- Directed by: Lawan Ahmad
- Starring: Lawan Ahmad, Ali Nuhu, Aisha Najamu, Minal Ahmad, Ali Dawayya
- Country of origin: Nigeria
- Original language: Hausa

Original release
- Release: 2019 – 2022

= Izzar So =

Izzar So (English: The Struggle of love) is a Nigerian Hausa-language cinema series created by Bakori TV and directed by Lawan Ahmad. It stars Lawan Ahmad, Ali Nuhu, Aisha Najamu, Minal Ahmad, and Ali Dawayya as the main cast. The series follows the lives of different characters who face various challenges and struggles in their personal and professional lives.
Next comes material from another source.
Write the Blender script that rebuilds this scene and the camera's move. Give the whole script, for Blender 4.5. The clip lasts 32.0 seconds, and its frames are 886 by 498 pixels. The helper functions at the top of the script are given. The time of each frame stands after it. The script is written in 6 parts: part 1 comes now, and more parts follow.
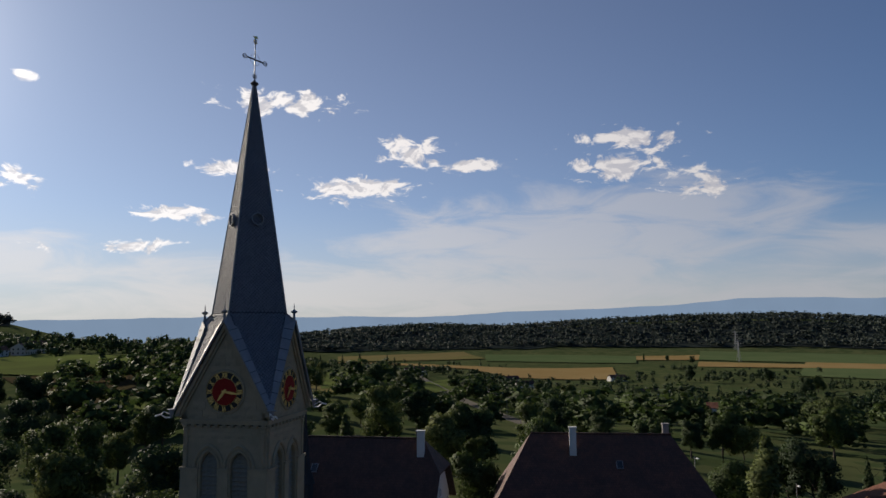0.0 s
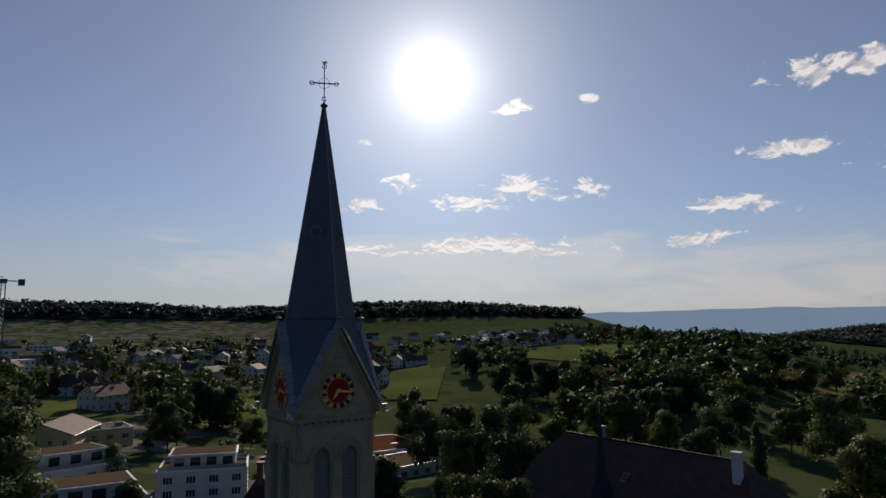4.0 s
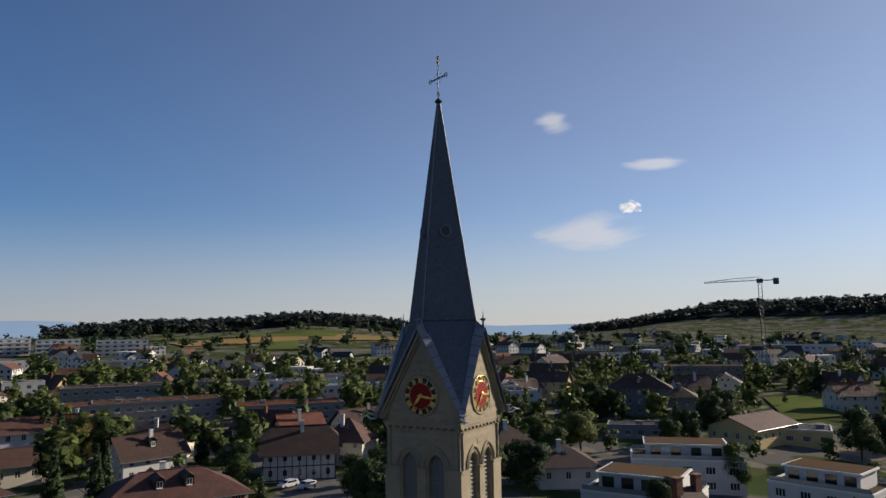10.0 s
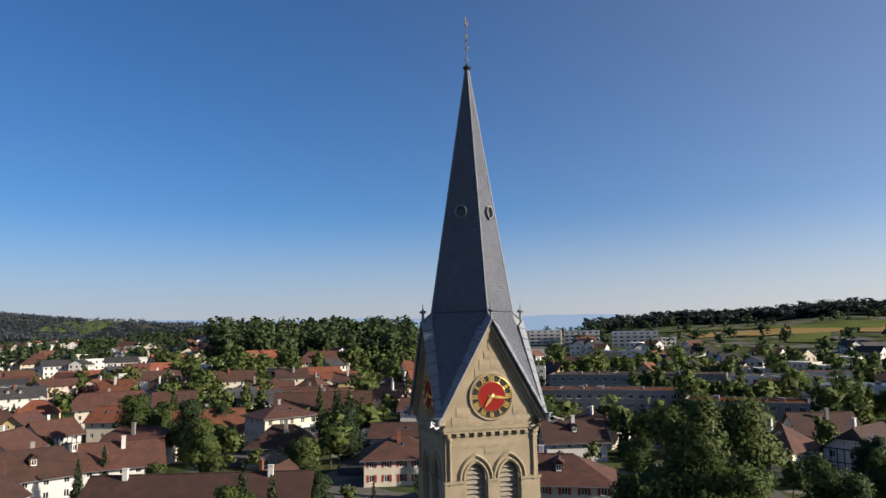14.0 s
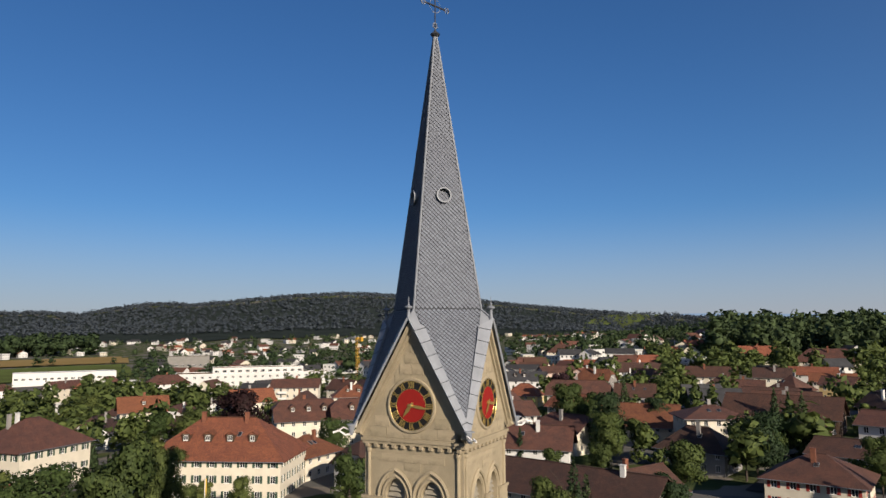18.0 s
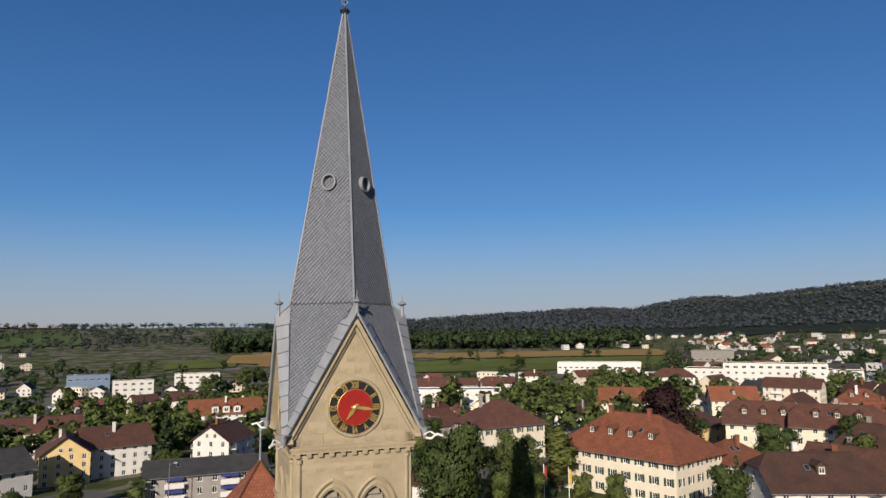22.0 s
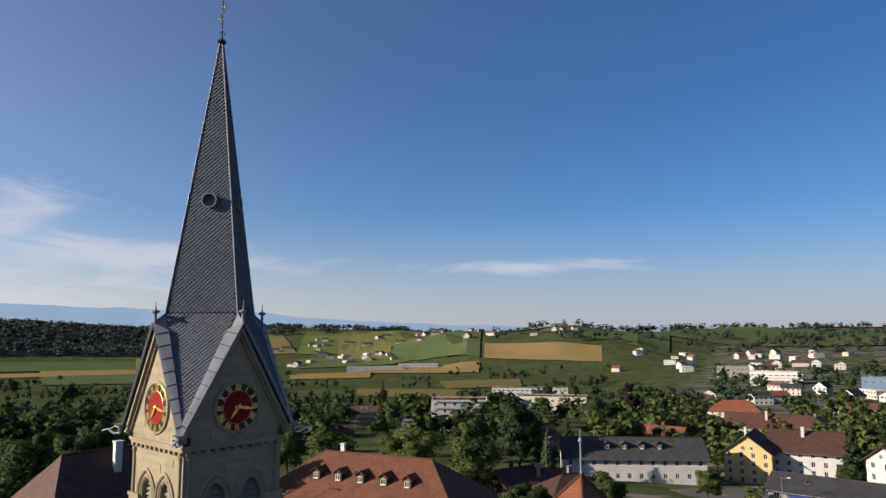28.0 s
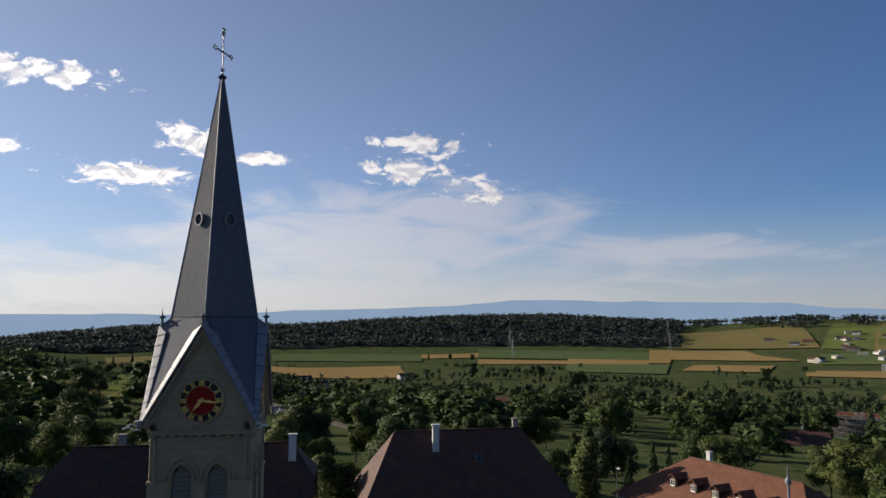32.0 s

It is considered the most-watched Hausa series currently, with over 1.9 million views on YouTube. It has also won several awards at local and international film festivals.
==Cast Member==
- Lawan Ahmad
- Ali Nuhu
- Aisha Najamu
- Minal Ahmad
- Ali Dawayya

== Plot ==
The series revolves around the main character, Lawan (Lawan Ahmad), a young and ambitious man who wants to pursue his education and career in the city. He faces many obstacles and temptations along the way, such as corruption, crime, love, betrayal, and family issues. He also has to deal with his rivals, such as Ali (Ali Nuhu), a wealthy and influential businessman who wants to destroy Lawan's reputation and success. Lawan's love interest is Aisha (Aisha Najamu), a beautiful and intelligent woman who supports Lawan's dreams and goals. However, their relationship is complicated by the presence of Minal (Minal Ahmad), Ali's daughter who is obsessed with Lawan and tries to seduce him. Other characters include Ali Dawayya, who plays Lawan's friend and comic relief, and various supporting roles that add to the drama and suspense of the series.